Clips as scene scripts

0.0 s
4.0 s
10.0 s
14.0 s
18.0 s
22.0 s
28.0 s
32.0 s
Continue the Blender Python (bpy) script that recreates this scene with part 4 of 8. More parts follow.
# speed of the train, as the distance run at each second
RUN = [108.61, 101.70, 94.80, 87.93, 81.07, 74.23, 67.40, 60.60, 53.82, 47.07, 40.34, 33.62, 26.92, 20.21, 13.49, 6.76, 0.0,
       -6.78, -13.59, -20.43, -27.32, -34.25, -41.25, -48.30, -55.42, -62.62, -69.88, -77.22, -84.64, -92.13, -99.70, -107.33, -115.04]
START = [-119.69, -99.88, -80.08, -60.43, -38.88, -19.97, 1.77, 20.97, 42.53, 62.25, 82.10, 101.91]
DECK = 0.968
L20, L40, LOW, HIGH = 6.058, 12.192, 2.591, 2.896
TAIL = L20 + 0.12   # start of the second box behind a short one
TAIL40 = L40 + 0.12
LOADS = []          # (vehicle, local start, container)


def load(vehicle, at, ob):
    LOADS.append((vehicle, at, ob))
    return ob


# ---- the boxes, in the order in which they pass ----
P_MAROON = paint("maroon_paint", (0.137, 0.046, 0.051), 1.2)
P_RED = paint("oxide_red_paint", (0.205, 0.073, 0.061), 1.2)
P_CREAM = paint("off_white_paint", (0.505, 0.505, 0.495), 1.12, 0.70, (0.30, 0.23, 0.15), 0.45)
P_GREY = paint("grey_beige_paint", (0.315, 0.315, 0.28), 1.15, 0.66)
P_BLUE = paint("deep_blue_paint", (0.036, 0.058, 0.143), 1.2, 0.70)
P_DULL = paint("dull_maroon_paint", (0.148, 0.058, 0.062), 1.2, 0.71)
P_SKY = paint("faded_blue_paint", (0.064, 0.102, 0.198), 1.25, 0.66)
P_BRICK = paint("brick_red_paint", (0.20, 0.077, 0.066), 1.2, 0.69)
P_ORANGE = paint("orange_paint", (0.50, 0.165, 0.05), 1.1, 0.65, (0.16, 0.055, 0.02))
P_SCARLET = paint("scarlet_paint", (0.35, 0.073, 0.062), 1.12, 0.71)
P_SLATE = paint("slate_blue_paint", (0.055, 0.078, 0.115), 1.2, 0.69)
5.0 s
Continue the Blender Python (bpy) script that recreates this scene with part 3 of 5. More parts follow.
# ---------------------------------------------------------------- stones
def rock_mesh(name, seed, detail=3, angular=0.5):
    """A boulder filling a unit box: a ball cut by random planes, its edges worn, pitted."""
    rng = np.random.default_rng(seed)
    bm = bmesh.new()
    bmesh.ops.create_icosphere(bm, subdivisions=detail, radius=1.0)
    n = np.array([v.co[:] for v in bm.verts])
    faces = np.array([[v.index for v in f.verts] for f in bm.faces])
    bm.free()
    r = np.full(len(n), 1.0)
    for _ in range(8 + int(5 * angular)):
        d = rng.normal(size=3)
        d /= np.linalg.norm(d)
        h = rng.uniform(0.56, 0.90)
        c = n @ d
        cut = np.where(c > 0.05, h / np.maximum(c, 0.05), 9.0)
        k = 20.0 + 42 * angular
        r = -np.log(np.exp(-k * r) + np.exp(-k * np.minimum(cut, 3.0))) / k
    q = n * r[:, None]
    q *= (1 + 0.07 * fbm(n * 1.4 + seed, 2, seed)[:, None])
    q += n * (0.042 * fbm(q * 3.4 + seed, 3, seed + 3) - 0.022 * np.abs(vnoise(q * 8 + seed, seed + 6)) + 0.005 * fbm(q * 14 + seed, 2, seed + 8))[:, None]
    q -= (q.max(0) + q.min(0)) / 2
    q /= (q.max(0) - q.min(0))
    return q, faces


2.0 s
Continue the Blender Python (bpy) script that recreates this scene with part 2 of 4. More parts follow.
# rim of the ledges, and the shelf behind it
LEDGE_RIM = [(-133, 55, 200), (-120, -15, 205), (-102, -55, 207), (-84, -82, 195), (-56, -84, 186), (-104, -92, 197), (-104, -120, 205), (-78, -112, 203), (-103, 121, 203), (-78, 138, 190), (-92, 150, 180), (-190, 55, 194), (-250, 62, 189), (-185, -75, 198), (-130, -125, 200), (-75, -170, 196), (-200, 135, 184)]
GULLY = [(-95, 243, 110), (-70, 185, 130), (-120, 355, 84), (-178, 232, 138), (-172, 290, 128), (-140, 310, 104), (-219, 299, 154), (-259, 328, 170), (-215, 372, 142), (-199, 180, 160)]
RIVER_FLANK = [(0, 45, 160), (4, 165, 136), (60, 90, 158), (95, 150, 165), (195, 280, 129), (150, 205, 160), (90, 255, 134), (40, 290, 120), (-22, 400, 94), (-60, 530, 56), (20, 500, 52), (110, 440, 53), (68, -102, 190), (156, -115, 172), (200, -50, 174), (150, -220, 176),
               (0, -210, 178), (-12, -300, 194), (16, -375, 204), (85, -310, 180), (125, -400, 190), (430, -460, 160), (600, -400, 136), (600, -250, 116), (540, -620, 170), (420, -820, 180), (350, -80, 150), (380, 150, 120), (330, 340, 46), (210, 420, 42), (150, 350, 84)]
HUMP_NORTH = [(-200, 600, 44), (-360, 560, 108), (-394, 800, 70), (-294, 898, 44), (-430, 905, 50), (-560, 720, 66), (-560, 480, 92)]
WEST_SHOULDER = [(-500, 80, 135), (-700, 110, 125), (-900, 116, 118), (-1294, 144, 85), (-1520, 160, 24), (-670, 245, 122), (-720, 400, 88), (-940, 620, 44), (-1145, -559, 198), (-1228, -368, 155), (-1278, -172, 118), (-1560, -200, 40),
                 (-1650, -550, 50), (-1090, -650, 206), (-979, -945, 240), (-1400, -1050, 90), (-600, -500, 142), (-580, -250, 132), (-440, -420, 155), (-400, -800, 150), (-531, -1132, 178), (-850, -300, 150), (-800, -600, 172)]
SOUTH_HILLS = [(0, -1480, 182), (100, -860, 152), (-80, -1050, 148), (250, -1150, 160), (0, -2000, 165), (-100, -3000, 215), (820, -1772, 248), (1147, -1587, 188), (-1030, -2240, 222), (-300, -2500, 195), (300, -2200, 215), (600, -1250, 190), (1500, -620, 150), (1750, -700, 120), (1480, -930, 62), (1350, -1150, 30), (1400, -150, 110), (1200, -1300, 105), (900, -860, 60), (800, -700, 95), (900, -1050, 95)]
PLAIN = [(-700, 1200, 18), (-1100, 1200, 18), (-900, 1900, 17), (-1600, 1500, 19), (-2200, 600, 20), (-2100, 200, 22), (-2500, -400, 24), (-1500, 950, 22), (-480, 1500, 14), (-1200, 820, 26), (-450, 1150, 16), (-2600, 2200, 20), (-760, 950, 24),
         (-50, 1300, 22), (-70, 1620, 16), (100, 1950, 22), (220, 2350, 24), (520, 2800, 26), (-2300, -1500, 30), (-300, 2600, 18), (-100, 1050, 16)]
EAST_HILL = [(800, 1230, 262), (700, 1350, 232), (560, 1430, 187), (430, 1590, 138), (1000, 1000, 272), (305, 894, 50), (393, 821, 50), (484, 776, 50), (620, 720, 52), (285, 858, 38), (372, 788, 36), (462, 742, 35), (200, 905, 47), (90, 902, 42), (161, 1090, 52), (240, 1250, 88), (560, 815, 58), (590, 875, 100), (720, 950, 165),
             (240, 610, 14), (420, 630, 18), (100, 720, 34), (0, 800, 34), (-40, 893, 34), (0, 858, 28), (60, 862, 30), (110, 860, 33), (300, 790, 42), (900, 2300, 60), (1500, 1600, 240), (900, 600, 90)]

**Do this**
Restate the data above word for word.

**Task response**
0.0 s
4.0 s
10.0 s
14.0 s
18.0 s
22.0 s
28.0 s
32.0 s
Continue the Blender Python (bpy) script that recreates this scene with part 4 of 8. More parts follow.
# speed of the train, as the distance run at each second
RUN = [108.61, 101.70, 94.80, 87.93, 81.07, 74.23, 67.40, 60.60, 53.82, 47.07, 40.34, 33.62, 26.92, 20.21, 13.49, 6.76, 0.0,
       -6.78, -13.59, -20.43, -27.32, -34.25, -41.25, -48.30, -55.42, -62.62, -69.88, -77.22, -84.64, -92.13, -99.70, -107.33, -115.04]
START = [-119.69, -99.88, -80.08, -60.43, -38.88, -19.97, 1.77, 20.97, 42.53, 62.25, 82.10, 101.91]
DECK = 0.968
L20, L40, LOW, HIGH = 6.058, 12.192, 2.591, 2.896
TAIL = L20 + 0.12   # start of the second box behind a short one
TAIL40 = L40 + 0.12
LOADS = []          # (vehicle, local start, container)


def load(vehicle, at, ob):
    LOADS.append((vehicle, at, ob))
    return ob


# ---- the boxes, in the order in which they pass ----
P_MAROON = paint("maroon_paint", (0.137, 0.046, 0.051), 1.2)
P_RED = paint("oxide_red_paint", (0.205, 0.073, 0.061), 1.2)
P_CREAM = paint("off_white_paint", (0.505, 0.505, 0.495), 1.12, 0.70, (0.30, 0.23, 0.15), 0.45)
P_GREY = paint("grey_beige_paint", (0.315, 0.315, 0.28), 1.15, 0.66)
P_BLUE = paint("deep_blue_paint", (0.036, 0.058, 0.143), 1.2, 0.70)
P_DULL = paint("dull_maroon_paint", (0.148, 0.058, 0.062), 1.2, 0.71)
P_SKY = paint("faded_blue_paint", (0.064, 0.102, 0.198), 1.25, 0.66)
P_BRICK = paint("brick_red_paint", (0.20, 0.077, 0.066), 1.2, 0.69)
P_ORANGE = paint("orange_paint", (0.50, 0.165, 0.05), 1.1, 0.65, (0.16, 0.055, 0.02))
P_SCARLET = paint("scarlet_paint", (0.35, 0.073, 0.062), 1.12, 0.71)
P_SLATE = paint("slate_blue_paint", (0.055, 0.078, 0.115), 1.2, 0.69)
5.0 s
Continue the Blender Python (bpy) script that recreates this scene with part 3 of 5. More parts follow.
# ---------------------------------------------------------------- stones
def rock_mesh(name, seed, detail=3, angular=0.5):
    """A boulder filling a unit box: a ball cut by random planes, its edges worn, pitted."""
    rng = np.random.default_rng(seed)
    bm = bmesh.new()
    bmesh.ops.create_icosphere(bm, subdivisions=detail, radius=1.0)
    n = np.array([v.co[:] for v in bm.verts])
    faces = np.array([[v.index for v in f.verts] for f in bm.faces])
    bm.free()
    r = np.full(len(n), 1.0)
    for _ in range(8 + int(5 * angular)):
        d = rng.normal(size=3)
        d /= np.linalg.norm(d)
        h = rng.uniform(0.56, 0.90)
        c = n @ d
        cut = np.where(c > 0.05, h / np.maximum(c, 0.05), 9.0)
        k = 20.0 + 42 * angular
        r = -np.log(np.exp(-k * r) + np.exp(-k * np.minimum(cut, 3.0))) / k
    q = n * r[:, None]
    q *= (1 + 0.07 * fbm(n * 1.4 + seed, 2, seed)[:, None])
    q += n * (0.042 * fbm(q * 3.4 + seed, 3, seed + 3) - 0.022 * np.abs(vnoise(q * 8 + seed, seed + 6)) + 0.005 * fbm(q * 14 + seed, 2, seed + 8))[:, None]
    q -= (q.max(0) + q.min(0)) / 2
    q /= (q.max(0) - q.min(0))
    return q, faces


2.0 s
Continue the Blender Python (bpy) script that recreates this scene with part 2 of 4. More parts follow.
# rim of the ledges, and the shelf behind it
LEDGE_RIM = [(-133, 55, 200), (-120, -15, 205), (-102, -55, 207), (-84, -82, 195), (-56, -84, 186), (-104, -92, 197), (-104, -120, 205), (-78, -112, 203), (-103, 121, 203), (-78, 138, 190), (-92, 150, 180), (-190, 55, 194), (-250, 62, 189), (-185, -75, 198), (-130, -125, 200), (-75, -170, 196), (-200, 135, 184)]
GULLY = [(-95, 243, 110), (-70, 185, 130), (-120, 355, 84), (-178, 232, 138), (-172, 290, 128), (-140, 310, 104), (-219, 299, 154), (-259, 328, 170), (-215, 372, 142), (-199, 180, 160)]
RIVER_FLANK = [(0, 45, 160), (4, 165, 136), (60, 90, 158), (95, 150, 165), (195, 280, 129), (150, 205, 160), (90, 255, 134), (40, 290, 120), (-22, 400, 94), (-60, 530, 56), (20, 500, 52), (110, 440, 53), (68, -102, 190), (156, -115, 172), (200, -50, 174), (150, -220, 176),
               (0, -210, 178), (-12, -300, 194), (16, -375, 204), (85, -310, 180), (125, -400, 190), (430, -460, 160), (600, -400, 136), (600, -250, 116), (540, -620, 170), (420, -820, 180), (350, -80, 150), (380, 150, 120), (330, 340, 46), (210, 420, 42), (150, 350, 84)]
HUMP_NORTH = [(-200, 600, 44), (-360, 560, 108), (-394, 800, 70), (-294, 898, 44), (-430, 905, 50), (-560, 720, 66), (-560, 480, 92)]
WEST_SHOULDER = [(-500, 80, 135), (-700, 110, 125), (-900, 116, 118), (-1294, 144, 85), (-1520, 160, 24), (-670, 245, 122), (-720, 400, 88), (-940, 620, 44), (-1145, -559, 198), (-1228, -368, 155), (-1278, -172, 118), (-1560, -200, 40),
                 (-1650, -550, 50), (-1090, -650, 206), (-979, -945, 240), (-1400, -1050, 90), (-600, -500, 142), (-580, -250, 132), (-440, -420, 155), (-400, -800, 150), (-531, -1132, 178), (-850, -300, 150), (-800, -600, 172)]
SOUTH_HILLS = [(0, -1480, 182), (100, -860, 152), (-80, -1050, 148), (250, -1150, 160), (0, -2000, 165), (-100, -3000, 215), (820, -1772, 248), (1147, -1587, 188), (-1030, -2240, 222), (-300, -2500, 195), (300, -2200, 215), (600, -1250, 190), (1500, -620, 150), (1750, -700, 120), (1480, -930, 62), (1350, -1150, 30), (1400, -150, 110), (1200, -1300, 105), (900, -860, 60), (800, -700, 95), (900, -1050, 95)]
PLAIN = [(-700, 1200, 18), (-1100, 1200, 18), (-900, 1900, 17), (-1600, 1500, 19), (-2200, 600, 20), (-2100, 200, 22), (-2500, -400, 24), (-1500, 950, 22), (-480, 1500, 14), (-1200, 820, 26), (-450, 1150, 16), (-2600, 2200, 20), (-760, 950, 24),
         (-50, 1300, 22), (-70, 1620, 16), (100, 1950, 22), (220, 2350, 24), (520, 2800, 26), (-2300, -1500, 30), (-300, 2600, 18), (-100, 1050, 16)]
EAST_HILL = [(800, 1230, 262), (700, 1350, 232), (560, 1430, 187), (430, 1590, 138), (1000, 1000, 272), (305, 894, 50), (393, 821, 50), (484, 776, 50), (620, 720, 52), (285, 858, 38), (372, 788, 36), (462, 742, 35), (200, 905, 47), (90, 902, 42), (161, 1090, 52), (240, 1250, 88), (560, 815, 58), (590, 875, 100), (720, 950, 165),
             (240, 610, 14), (420, 630, 18), (100, 720, 34), (0, 800, 34), (-40, 893, 34), (0, 858, 28), (60, 862, 30), (110, 860, 33), (300, 790, 42), (900, 2300, 60), (1500, 1600, 240), (900, 600, 90)]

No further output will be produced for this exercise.